*AIM OF THE EXERCISE*:
Copy each line that holds "with".
----
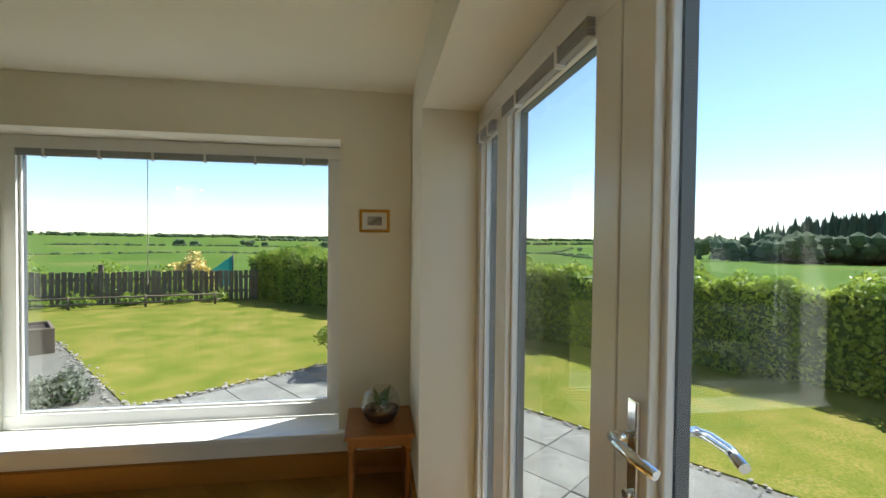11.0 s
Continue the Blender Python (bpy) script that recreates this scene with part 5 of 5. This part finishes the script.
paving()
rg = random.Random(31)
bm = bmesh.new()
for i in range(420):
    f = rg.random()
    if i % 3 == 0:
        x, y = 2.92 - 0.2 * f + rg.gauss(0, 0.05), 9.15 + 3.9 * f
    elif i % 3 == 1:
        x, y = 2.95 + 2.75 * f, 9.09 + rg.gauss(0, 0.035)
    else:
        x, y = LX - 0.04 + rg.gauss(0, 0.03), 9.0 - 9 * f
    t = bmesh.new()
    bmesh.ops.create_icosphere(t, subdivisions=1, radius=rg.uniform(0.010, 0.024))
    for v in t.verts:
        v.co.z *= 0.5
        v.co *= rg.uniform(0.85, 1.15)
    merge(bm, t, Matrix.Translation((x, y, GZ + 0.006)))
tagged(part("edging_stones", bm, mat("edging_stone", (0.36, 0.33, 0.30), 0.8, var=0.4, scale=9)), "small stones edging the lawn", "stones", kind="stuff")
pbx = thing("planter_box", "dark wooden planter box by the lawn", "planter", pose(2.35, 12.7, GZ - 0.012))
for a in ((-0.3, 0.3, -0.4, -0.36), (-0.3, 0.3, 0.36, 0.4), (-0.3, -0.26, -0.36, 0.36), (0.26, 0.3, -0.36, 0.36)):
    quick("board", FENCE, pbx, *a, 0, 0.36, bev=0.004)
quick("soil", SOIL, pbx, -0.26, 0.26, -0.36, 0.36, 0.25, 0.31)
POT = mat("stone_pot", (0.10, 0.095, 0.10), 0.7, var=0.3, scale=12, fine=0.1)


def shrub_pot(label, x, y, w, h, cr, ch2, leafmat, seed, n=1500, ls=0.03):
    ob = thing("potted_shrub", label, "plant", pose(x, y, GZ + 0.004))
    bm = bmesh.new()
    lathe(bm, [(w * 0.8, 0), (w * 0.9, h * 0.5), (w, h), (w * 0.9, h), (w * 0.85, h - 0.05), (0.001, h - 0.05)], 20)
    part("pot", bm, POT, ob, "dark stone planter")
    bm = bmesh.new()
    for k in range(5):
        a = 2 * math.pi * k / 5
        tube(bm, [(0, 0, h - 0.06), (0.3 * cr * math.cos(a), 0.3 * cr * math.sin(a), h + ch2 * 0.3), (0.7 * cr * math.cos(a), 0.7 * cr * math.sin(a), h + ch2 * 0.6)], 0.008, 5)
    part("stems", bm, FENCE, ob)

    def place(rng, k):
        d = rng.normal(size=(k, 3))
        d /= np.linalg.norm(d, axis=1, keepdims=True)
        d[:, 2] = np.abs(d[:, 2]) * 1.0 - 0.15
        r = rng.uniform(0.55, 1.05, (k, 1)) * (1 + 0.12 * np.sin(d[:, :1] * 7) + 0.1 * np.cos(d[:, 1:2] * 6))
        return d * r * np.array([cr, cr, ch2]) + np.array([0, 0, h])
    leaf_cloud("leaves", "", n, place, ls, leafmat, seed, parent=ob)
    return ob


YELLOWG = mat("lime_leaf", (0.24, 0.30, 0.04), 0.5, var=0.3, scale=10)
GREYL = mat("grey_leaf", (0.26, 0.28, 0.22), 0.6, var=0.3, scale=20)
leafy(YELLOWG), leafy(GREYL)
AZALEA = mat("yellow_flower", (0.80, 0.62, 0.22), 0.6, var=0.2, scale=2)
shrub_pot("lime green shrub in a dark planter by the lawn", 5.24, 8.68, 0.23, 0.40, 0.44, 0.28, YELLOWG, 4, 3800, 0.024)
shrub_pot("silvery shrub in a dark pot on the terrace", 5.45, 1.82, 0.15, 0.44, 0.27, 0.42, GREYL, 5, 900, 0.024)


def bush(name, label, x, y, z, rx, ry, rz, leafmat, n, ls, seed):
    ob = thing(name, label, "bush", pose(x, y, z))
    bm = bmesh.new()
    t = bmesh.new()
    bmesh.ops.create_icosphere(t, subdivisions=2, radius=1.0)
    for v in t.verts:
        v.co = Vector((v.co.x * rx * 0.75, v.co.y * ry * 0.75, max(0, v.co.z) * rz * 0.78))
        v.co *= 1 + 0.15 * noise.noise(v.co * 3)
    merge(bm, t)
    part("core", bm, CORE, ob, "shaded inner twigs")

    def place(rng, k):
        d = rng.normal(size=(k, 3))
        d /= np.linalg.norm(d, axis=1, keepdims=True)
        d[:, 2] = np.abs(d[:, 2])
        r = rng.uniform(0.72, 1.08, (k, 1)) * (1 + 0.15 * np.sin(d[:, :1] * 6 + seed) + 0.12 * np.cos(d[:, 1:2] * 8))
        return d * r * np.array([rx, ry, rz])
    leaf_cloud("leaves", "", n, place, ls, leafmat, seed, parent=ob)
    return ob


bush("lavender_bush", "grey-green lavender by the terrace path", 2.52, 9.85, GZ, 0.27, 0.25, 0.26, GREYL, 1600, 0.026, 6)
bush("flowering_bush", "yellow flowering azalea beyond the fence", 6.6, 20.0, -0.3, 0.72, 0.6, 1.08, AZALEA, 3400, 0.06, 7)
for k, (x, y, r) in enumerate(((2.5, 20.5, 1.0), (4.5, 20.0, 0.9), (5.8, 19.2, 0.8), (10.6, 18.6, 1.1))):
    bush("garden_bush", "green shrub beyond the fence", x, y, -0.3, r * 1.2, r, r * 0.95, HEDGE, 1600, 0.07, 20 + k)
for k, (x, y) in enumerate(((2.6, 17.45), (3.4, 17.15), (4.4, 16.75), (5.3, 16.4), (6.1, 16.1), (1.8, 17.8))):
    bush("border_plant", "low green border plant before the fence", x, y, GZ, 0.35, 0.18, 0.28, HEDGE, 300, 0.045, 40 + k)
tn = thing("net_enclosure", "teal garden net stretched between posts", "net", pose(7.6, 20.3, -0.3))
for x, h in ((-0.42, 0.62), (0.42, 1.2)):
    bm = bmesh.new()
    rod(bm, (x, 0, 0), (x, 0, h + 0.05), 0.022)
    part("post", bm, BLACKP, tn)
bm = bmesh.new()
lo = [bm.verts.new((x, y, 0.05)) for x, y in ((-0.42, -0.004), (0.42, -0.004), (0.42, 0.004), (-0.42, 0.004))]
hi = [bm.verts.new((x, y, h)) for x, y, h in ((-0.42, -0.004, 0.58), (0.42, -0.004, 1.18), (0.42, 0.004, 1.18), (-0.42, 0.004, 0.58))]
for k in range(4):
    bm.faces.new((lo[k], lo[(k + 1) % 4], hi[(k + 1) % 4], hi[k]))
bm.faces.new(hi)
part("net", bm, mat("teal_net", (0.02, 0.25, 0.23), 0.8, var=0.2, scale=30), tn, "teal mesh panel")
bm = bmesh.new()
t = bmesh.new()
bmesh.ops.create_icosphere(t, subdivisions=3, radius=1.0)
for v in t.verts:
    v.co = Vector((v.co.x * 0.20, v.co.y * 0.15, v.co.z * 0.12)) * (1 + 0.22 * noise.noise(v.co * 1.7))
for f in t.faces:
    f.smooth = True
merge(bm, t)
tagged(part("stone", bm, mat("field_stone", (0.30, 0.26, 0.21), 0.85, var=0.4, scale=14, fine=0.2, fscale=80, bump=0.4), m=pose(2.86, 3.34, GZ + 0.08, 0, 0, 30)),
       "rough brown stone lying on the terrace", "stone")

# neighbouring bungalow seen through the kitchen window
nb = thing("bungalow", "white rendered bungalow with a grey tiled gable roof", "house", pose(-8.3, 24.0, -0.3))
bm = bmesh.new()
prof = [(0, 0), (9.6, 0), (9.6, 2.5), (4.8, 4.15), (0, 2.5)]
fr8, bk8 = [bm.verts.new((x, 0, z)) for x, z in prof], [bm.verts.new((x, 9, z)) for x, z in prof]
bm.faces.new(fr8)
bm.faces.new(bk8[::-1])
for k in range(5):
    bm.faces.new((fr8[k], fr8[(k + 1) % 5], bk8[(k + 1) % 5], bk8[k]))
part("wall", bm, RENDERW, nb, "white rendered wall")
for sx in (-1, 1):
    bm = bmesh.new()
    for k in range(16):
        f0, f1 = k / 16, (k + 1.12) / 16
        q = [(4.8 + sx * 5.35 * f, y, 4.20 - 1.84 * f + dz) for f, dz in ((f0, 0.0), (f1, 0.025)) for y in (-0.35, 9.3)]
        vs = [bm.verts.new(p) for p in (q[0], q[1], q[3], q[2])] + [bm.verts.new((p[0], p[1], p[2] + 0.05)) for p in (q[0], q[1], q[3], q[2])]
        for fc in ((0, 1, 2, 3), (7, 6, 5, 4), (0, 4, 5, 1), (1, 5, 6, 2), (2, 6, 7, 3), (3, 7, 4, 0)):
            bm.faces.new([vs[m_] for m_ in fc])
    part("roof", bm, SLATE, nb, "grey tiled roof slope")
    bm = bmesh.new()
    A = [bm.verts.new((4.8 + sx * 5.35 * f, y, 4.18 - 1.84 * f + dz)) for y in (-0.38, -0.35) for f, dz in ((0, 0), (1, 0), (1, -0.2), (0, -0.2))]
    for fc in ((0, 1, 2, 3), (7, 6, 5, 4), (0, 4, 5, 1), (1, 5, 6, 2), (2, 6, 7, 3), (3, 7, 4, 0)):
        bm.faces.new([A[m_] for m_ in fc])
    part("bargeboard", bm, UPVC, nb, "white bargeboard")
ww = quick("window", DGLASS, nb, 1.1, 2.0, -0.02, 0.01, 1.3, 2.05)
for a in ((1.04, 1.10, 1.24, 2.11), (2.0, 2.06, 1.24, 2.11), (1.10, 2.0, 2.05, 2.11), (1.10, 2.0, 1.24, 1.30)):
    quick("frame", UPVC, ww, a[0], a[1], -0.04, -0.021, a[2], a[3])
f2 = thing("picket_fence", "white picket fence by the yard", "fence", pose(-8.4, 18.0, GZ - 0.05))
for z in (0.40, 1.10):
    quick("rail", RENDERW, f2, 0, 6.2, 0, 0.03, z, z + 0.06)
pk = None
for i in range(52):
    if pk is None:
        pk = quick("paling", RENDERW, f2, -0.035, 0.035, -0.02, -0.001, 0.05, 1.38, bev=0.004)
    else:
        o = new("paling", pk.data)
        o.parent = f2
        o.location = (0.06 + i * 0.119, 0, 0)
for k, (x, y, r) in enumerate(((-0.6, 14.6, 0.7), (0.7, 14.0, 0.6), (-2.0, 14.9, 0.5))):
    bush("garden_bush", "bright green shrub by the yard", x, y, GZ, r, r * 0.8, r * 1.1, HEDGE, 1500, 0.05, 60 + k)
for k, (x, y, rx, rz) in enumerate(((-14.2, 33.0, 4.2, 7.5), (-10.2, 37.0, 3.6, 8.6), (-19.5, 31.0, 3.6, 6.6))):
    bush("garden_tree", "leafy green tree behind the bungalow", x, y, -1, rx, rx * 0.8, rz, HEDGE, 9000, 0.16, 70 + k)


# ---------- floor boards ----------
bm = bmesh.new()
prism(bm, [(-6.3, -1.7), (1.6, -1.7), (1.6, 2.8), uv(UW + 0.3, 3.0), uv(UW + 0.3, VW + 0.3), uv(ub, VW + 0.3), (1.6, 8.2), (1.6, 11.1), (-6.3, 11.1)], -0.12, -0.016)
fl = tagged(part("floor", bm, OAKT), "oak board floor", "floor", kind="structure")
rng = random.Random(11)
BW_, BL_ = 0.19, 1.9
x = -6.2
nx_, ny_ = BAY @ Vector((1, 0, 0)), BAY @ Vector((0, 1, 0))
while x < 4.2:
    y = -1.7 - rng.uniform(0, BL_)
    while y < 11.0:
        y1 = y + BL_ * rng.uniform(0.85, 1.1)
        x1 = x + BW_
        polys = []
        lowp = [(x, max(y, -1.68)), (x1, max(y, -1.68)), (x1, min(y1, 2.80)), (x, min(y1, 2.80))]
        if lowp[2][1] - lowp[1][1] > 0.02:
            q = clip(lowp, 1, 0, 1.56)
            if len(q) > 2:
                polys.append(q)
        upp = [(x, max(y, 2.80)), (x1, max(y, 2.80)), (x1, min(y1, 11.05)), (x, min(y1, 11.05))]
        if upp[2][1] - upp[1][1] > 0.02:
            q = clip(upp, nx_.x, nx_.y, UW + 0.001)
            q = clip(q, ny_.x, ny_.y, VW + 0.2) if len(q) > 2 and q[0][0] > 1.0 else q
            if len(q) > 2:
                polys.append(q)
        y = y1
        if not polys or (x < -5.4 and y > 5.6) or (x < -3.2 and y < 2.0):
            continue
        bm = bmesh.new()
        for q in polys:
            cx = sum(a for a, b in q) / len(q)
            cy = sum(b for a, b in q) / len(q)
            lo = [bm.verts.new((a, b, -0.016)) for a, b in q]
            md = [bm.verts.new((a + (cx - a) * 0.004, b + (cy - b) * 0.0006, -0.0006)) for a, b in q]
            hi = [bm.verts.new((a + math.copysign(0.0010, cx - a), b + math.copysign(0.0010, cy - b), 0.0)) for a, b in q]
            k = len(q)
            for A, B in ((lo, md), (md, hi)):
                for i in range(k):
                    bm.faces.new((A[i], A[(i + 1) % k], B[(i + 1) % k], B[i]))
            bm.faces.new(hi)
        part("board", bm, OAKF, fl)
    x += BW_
----
*SOLUTION FOR THIS EXERCISE*:
Continue the Blender Python (bpy) script that recreates this scene with part 5 of 5. This part finishes the script.
nb = thing("bungalow", "white rendered bungalow with a grey tiled gable roof", "house", pose(-8.3, 24.0, -0.3))